-------- Given information
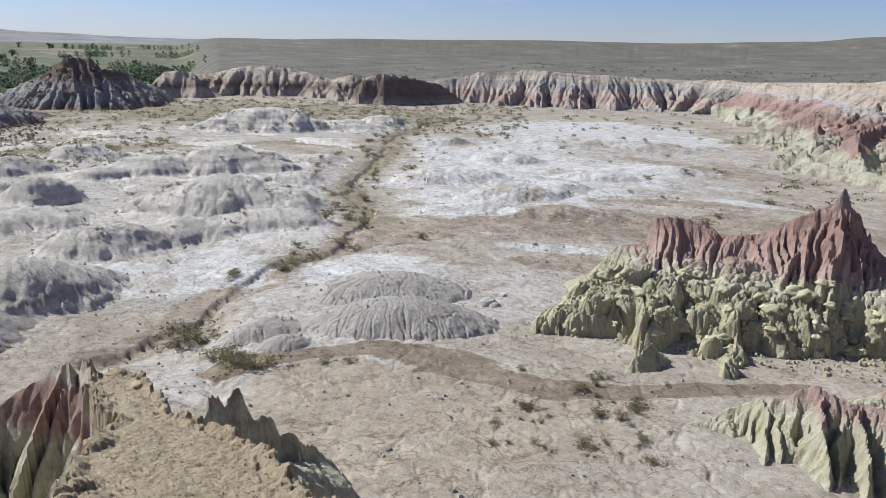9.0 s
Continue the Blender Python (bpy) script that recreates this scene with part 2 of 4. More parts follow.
def strata(name, bands, low, high, wobble=1.2, streak=1.0, pebble=11.0, dip=(0.0, 0.0), worn=0.6, relief=0.9, beds=0.4, drip=0.16):
    """Banded badland clay: bands are (height, colour) rows between low and high, with runoff streaks, painted flute
    shade and crumbling crust.
    worn: how strongly crumbs and stains show."""
    m, t, b = nodes_of(name)
    sep = t.nodes.new("ShaderNodeSeparateXYZ")
    t.links.new(t.nodes.new("ShaderNodeNewGeometry").outputs["Position"], sep.inputs[0])
    z = sep.outputs["Z"]
    if dip != (0.0, 0.0):
        z = mth(t, "ADD", z, mth(t, "ADD", mth(t, "MULTIPLY", sep.outputs["X"], dip[0]), mth(t, "MULTIPLY", sep.outputs["Y"], dip[1])))
    z = mth(t, "ADD", z, mth(t, "MULTIPLY", mth(t, "SUBTRACT", tex(t, 0.10, 3), 0.5), 2 * wobble))
    z = mth(t, "ADD", z, mth(t, "MULTIPLY", mth(t, "SUBTRACT", tex(t, 0.9, 5, 0.65), 0.5), 0.9 * wobble))
    z = mth(t, "ADD", z, mth(t, "MULTIPLY", mth(t, "SUBTRACT", tex(t, 2.2, 3, 0.6, (1, 1, 0.12)), 0.5), 1.2 * streak))
    fac = mth(t, "DIVIDE", mth(t, "SUBTRACT", z, low), high - low)
    col = ramp(t, fac, [((h - low) / (high - low), tuple(0.84 * v for v in c)) for h, c in bands])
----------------
◆ **Challenge**: Reproduce the full listing faithfully, but do not carry over any pictures.

◆ **Correct response**:
9.0 s
Continue the Blender Python (bpy) script that recreates this scene with part 2 of 4. More parts follow.
def strata(name, bands, low, high, wobble=1.2, streak=1.0, pebble=11.0, dip=(0.0, 0.0), worn=0.6, relief=0.9, beds=0.4, drip=0.16):
    """Banded badland clay: bands are (height, colour) rows between low and high, with runoff streaks, painted flute
    shade and crumbling crust.
    worn: how strongly crumbs and stains show."""
    m, t, b = nodes_of(name)
    sep = t.nodes.new("ShaderNodeSeparateXYZ")
    t.links.new(t.nodes.new("ShaderNodeNewGeometry").outputs["Position"], sep.inputs[0])
    z = sep.outputs["Z"]
    if dip != (0.0, 0.0):
        z = mth(t, "ADD", z, mth(t, "ADD", mth(t, "MULTIPLY", sep.outputs["X"], dip[0]), mth(t, "MULTIPLY", sep.outputs["Y"], dip[1])))
    z = mth(t, "ADD", z, mth(t, "MULTIPLY", mth(t, "SUBTRACT", tex(t, 0.10, 3), 0.5), 2 * wobble))
    z = mth(t, "ADD", z, mth(t, "MULTIPLY", mth(t, "SUBTRACT", tex(t, 0.9, 5, 0.65), 0.5), 0.9 * wobble))
    z = mth(t, "ADD", z, mth(t, "MULTIPLY", mth(t, "SUBTRACT", tex(t, 2.2, 3, 0.6, (1, 1, 0.12)), 0.5), 1.2 * streak))
    fac = mth(t, "DIVIDE", mth(t, "SUBTRACT", z, low), high - low)
    col = ramp(t, fac, [((h - low) / (high - low), tuple(0.84 * v for v in c)) for h, c in bands])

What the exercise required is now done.